Kaisa, based in the southern Chinese city of Shenzhen, is seeking to restructure $10.5 billion of debt amid a takeover bid that could be valued at as much as $1.2 billion by rival Sunac. Kwok resigned on Dec. 31 citing health reasons and agreed to sell his family’s controlling stake to Sunac in January, only to return to the helm on April 13. Seven days later the company defaulted on two of its dollar bonds.

“It looks like Kaisa and Sunac are competing for the company and for better terms for the bondholders based on recent media reports,” said Zhi Wei Feng, a senior credit analyst at Standard Chartered Plc in Singapore. “But there is so much speculation around the situation which has caused lots of volatility in Kaisa bonds. By the end of the day, we still don’t have any clarity on what’s going to eventually pan out.”

Moody’s View

Moody’s Investors Service, which had been reviewing for upgrade Kaisa’s Ca debt rating, said it had changed the outlook to positive. The move "reflects our expectation that the proposed acquisition by Sunac could take more time and effort than initially expected, given the stalemate in Kaisa’s debt restructuring," Franco Leung, a senior analyst at the rating company, said in a statement today.

Kaisa’s $800 million of 8.875 percent notes due 2018 rose 2.166 cents to 60.416 cents on the dollar as of 3:45 p.m. in Hong Kong, the highest since April 17, according to prices compiled by Bloomberg. Its 9 percent $400 million notes due 2019 advanced 2.194 cents, the most in a week, to 60.444 cents.

Frank Chan, an investor relations official at Kaisa, said he wasn’t able to comment.

Acquisition Rules

Sunac has sought permission from Hong Kong’s stock exchange to proceed with its acquisition of a stake in Kaisa even though Kaisa hasn’t published audited results for 2014, people with knowledge of the matter said on April 30.

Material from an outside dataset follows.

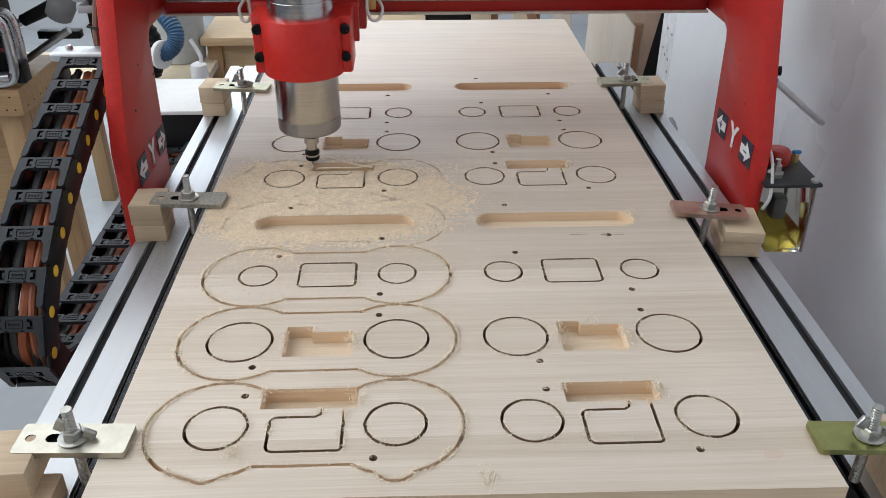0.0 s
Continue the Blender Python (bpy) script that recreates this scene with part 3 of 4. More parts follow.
# dust on the left rail and in the gap beside the panel
v, f = [], []
for i in range(6500):
    y = min(0.9, max(0.25, r.gauss(0.45, 0.055)))
    x = r.uniform(-0.343, -0.322) if r.random() < 0.75 else r.uniform(-0.375, -0.353)
    flake(x, y, ZR, r.uniform(0.00022, 0.0005))
for i in range(7000):
    flake(r.uniform(-0.315, -0.287), min(1.1, max(0.0, r.gauss(0.55, 0.2))), ZB - 0.046, r.uniform(0.0003, 0.0007))
for i in range(300):
    flake(r.uniform(0.323, 0.374), r.uniform(0.05, 0.9), ZR, r.uniform(0.0002, 0.0004))
me = bpy.data.meshes.new("rail_dust")
me.from_pydata(v, [], f)
me.materials.append(material("grey dust", (0.34, 0.31, 0.27), 0.95, scale=600, vary=0.3))
tagged(new("rail_dust", me), "grey dust lying on the rails", "dust", kind="stuff")

# two shavings over the pocket
bm = bmesh.new()
tube(bm, [(-0.033, 0.0, 0.004), (-0.012, 0.0012, 0.0015), (0.012, -0.0008, 0.0), (0.033, 0.0006, -0.001)], 0.0015, 5, 5)
long_sliver = tagged(new("wood_sliver", finish(bm, "wood_sliver", M_FIBRE)), "long thin wood sliver lying across a pocket", "wood sliver")
long_sliver.matrix_basis = pose(-0.123, 0.582, ZB + 0.003, 0, 0, -21)
bm = bmesh.new()
tube(bm, [(-0.045, 0.002, 0.0015), (-0.022, -0.003, 0.004), (0.002, -0.005, 0.004), (0.012, -0.004, 0.004), (0.022, 0.003, 0.003), (0.046, 0.005, 0.0015)], 0.0010, 5, 6)
thin_sliver = tagged(new("wood_sliver", finish(bm, "wood_sliver", M_FIBRE)), "curled thin wood sliver lying over a pocket", "wood sliver")
thin_sliver.matrix_basis = pose(-0.118, 0.571, ZB, 0, 0, 3)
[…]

Kaisa’s offshore bondholders are waiting to see whether the bourse grants the waiver before presenting a counter-proposal to the developer’s debt restructuring plan, said one of the people on April 30, who asked not to be identified discussing confidential information. In March, the steering committee didn’t agree to the company’s proposed debt restructuring, under which interest payments will be cut and maturities delayed.

Hong Kong listing rules bar companies traded there from making “major” acquisitions where there aren’t audited results or accountants’ reports available on the target. Buyers can apply for a waiver if they don’t plan to make the acquired company a subsidiary, the rules state. Both Sunac and Kaisa are listed in Hong Kong.

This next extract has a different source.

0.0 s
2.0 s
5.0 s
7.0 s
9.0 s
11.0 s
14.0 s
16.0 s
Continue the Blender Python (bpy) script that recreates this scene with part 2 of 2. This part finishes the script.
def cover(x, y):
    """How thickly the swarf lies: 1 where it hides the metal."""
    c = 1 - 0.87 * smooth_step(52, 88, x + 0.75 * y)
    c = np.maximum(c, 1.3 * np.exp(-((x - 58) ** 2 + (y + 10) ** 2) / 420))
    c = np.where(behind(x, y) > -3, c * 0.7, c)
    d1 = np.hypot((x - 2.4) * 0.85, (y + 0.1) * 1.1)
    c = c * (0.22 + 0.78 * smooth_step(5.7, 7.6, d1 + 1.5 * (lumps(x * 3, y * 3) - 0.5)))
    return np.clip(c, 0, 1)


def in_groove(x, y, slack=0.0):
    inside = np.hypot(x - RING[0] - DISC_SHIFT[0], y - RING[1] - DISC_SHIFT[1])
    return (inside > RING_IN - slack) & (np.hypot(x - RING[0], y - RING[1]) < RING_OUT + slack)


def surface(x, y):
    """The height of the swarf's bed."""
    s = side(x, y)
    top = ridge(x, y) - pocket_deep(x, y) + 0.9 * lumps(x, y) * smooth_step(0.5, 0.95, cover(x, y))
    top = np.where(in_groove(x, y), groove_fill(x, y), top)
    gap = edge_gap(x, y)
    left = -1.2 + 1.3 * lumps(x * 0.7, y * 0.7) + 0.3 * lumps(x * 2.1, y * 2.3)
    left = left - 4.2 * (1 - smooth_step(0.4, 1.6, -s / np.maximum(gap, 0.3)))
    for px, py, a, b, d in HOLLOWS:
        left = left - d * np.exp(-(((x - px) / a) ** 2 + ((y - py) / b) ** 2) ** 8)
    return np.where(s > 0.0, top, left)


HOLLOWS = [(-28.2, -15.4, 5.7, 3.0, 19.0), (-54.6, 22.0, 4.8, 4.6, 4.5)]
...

A Feb. 6 stock exchange statement announcing the stake purchase referred to it as a “major” transaction.

Kaisa shares have been suspended from trading since March 31.

Rising Debt

Kaisa’s debt more than doubled to 65 billion yuan ($10.5 billion) at the end of 2014 from six months earlier. In a March 8 statement, Kaisa gave as the first reason for the jump in debt requests from independent third parties for a “refund of their deposits with interest.” It said trust financing and other borrowings also contributed.

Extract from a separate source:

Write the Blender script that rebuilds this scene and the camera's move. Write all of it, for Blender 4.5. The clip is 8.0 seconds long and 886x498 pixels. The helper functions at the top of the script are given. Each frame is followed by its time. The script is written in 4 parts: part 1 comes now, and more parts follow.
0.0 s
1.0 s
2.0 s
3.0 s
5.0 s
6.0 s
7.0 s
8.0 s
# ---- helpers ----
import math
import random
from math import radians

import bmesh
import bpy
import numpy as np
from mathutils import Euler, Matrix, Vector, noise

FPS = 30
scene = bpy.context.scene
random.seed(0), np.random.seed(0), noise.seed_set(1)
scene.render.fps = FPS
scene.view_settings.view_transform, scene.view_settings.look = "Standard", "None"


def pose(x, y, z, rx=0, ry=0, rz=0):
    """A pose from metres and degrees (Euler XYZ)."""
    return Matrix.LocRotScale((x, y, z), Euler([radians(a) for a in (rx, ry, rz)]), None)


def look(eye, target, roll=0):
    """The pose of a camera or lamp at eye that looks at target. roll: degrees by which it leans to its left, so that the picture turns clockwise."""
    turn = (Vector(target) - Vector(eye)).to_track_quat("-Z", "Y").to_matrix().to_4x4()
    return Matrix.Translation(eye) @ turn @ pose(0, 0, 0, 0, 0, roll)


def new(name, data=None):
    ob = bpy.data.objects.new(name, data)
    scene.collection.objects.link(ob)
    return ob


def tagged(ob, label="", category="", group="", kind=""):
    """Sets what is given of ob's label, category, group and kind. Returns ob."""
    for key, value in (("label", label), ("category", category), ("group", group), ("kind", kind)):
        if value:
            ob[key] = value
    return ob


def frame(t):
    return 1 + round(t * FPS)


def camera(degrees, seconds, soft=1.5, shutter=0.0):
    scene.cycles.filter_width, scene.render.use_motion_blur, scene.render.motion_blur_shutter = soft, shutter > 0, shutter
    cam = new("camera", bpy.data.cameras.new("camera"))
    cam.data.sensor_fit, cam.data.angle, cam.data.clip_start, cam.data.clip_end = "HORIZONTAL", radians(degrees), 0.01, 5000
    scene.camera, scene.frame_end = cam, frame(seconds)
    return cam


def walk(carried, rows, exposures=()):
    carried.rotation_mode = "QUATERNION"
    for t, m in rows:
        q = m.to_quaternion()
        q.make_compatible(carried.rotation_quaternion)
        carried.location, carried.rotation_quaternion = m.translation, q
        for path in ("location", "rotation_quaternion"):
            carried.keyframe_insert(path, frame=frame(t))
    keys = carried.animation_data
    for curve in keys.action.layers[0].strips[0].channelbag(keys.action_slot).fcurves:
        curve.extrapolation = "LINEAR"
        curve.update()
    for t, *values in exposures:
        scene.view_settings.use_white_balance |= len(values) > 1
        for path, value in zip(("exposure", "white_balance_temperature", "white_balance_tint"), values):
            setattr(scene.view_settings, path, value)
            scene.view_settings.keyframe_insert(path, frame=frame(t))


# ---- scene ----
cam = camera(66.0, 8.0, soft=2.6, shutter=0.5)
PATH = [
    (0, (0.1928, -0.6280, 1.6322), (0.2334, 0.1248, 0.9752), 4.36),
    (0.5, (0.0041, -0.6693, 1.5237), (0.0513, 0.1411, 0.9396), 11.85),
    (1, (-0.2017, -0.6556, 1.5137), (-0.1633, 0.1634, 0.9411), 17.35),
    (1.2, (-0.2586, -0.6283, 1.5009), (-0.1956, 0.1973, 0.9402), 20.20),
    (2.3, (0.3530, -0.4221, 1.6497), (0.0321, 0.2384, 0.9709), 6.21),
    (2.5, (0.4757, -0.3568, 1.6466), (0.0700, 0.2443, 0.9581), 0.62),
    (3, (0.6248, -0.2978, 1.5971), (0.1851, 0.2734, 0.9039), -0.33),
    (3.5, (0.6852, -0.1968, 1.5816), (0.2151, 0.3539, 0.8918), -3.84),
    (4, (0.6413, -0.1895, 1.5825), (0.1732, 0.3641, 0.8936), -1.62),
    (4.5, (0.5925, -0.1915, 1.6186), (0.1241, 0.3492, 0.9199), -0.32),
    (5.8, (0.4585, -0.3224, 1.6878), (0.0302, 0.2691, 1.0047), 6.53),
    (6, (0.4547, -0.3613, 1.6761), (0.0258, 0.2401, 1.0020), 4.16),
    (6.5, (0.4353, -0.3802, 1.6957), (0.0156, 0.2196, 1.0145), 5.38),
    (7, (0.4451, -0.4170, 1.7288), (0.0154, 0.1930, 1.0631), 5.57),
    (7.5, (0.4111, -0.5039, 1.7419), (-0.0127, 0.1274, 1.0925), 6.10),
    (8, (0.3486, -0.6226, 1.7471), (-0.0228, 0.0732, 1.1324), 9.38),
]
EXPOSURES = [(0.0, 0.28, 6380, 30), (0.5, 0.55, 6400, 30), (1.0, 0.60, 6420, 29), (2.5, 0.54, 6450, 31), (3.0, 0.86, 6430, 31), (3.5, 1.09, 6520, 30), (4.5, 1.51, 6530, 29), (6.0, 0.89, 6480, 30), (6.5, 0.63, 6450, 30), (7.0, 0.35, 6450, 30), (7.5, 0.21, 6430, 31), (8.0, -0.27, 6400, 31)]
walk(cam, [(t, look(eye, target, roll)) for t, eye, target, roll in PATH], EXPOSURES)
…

Analysts at Lucror Analytics Pte, Mitsubishi UFJ Securities HK Ltd. and BDO Ltd. Have said the payments have characteristics of interest-bearing debt, and booking them under current liabilities, the way Kaisa did, may have made metrics that investors use to assess a company’s riskiness appear stronger than they actually were.

For Kaisa, it’s “not necessarily a good thing” if Kwok indeed takes back control of the company, said Jeffrey Gao, a property analyst at Nomura Holdings Inc. “If all the market talk is true and the company indeed has accounting problems, would it be good or bad to get the guy with accounting issues back?” he said.